[Raw data]:
- - -

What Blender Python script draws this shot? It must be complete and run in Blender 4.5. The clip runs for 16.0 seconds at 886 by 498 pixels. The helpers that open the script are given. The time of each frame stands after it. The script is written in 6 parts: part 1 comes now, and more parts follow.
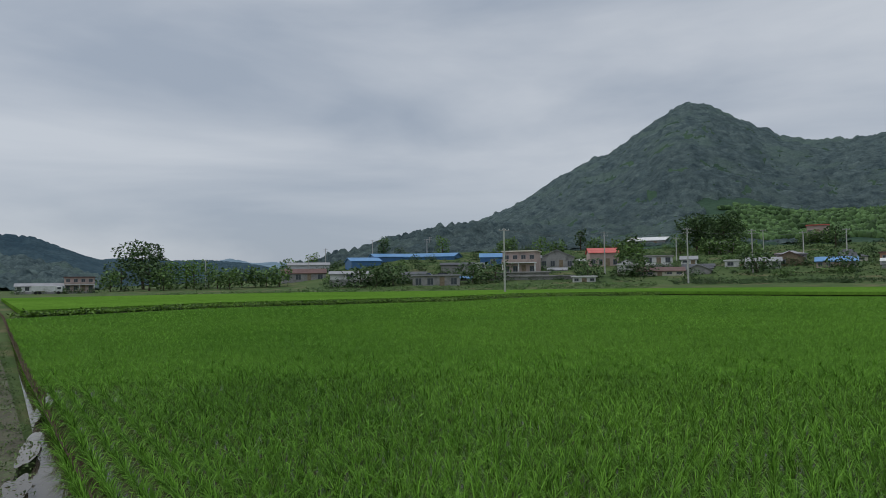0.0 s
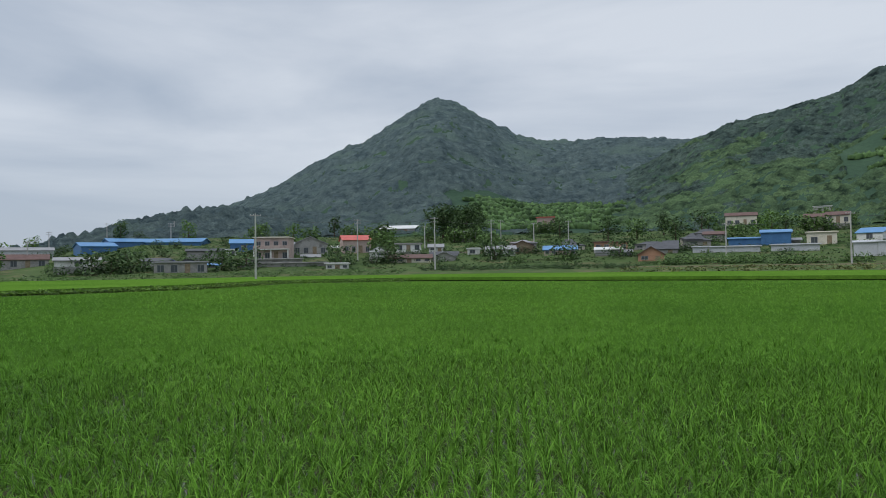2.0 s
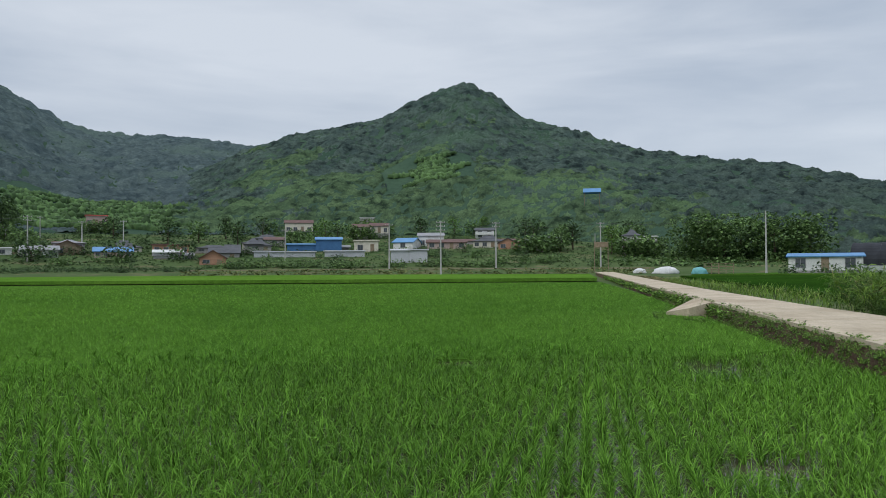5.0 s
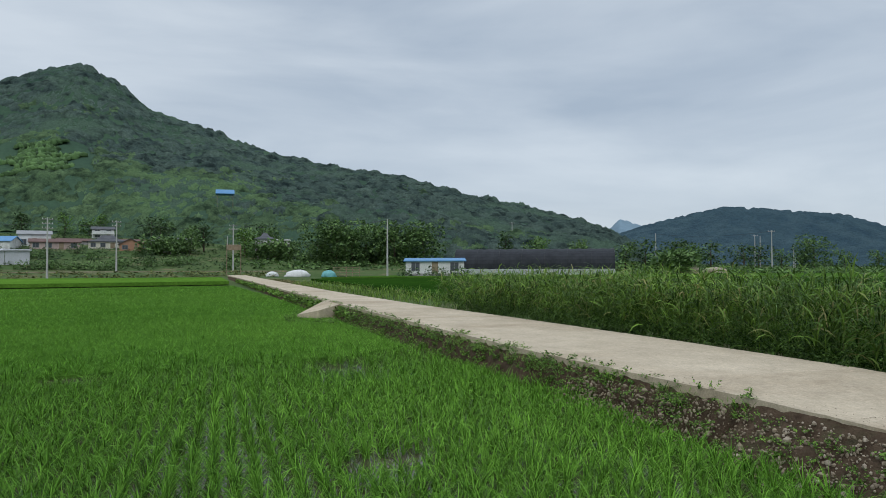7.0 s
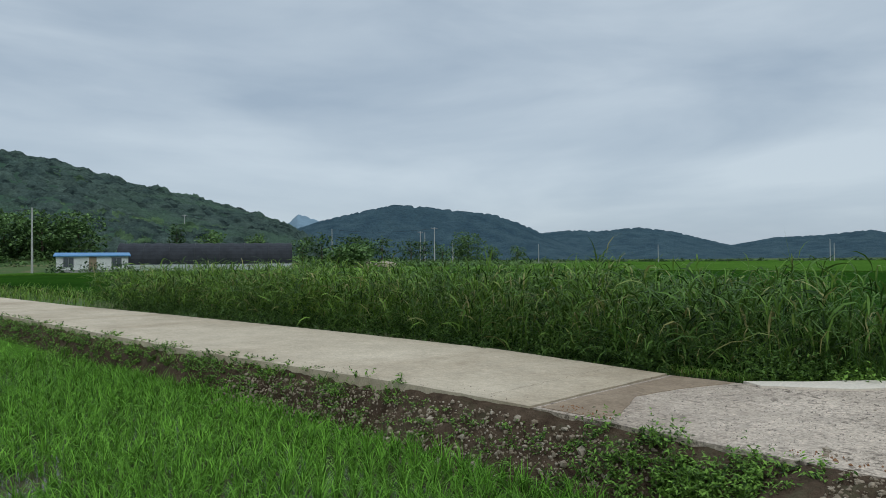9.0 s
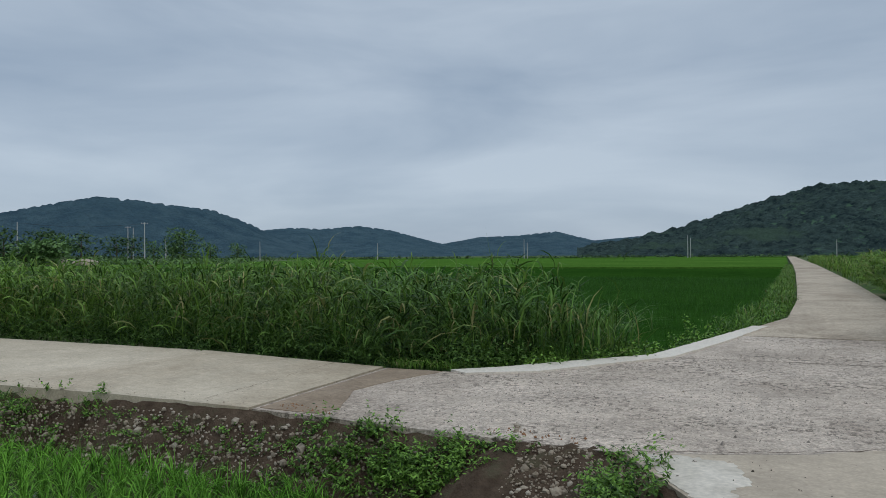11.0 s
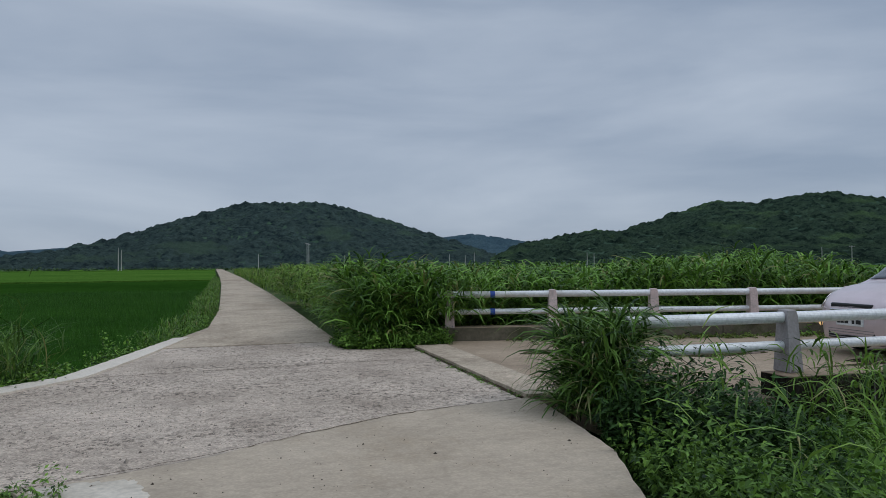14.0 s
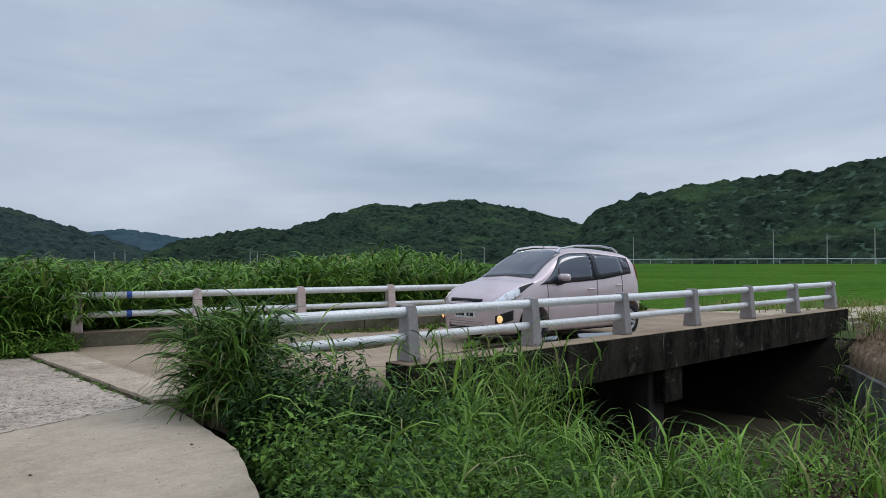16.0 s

- - -

[Goal of the exercise]:
Repeat the listing verbatim. Skip the pictures.

[Full output]:
What Blender Python script draws this shot? It must be complete and run in Blender 4.5. The clip runs for 16.0 seconds at 886 by 498 pixels. The helpers that open the script are given. The time of each frame stands after it. The script is written in 6 parts: part 1 comes now, and more parts follow.
0.0 s
2.0 s
5.0 s
7.0 s
9.0 s
11.0 s
14.0 s
16.0 s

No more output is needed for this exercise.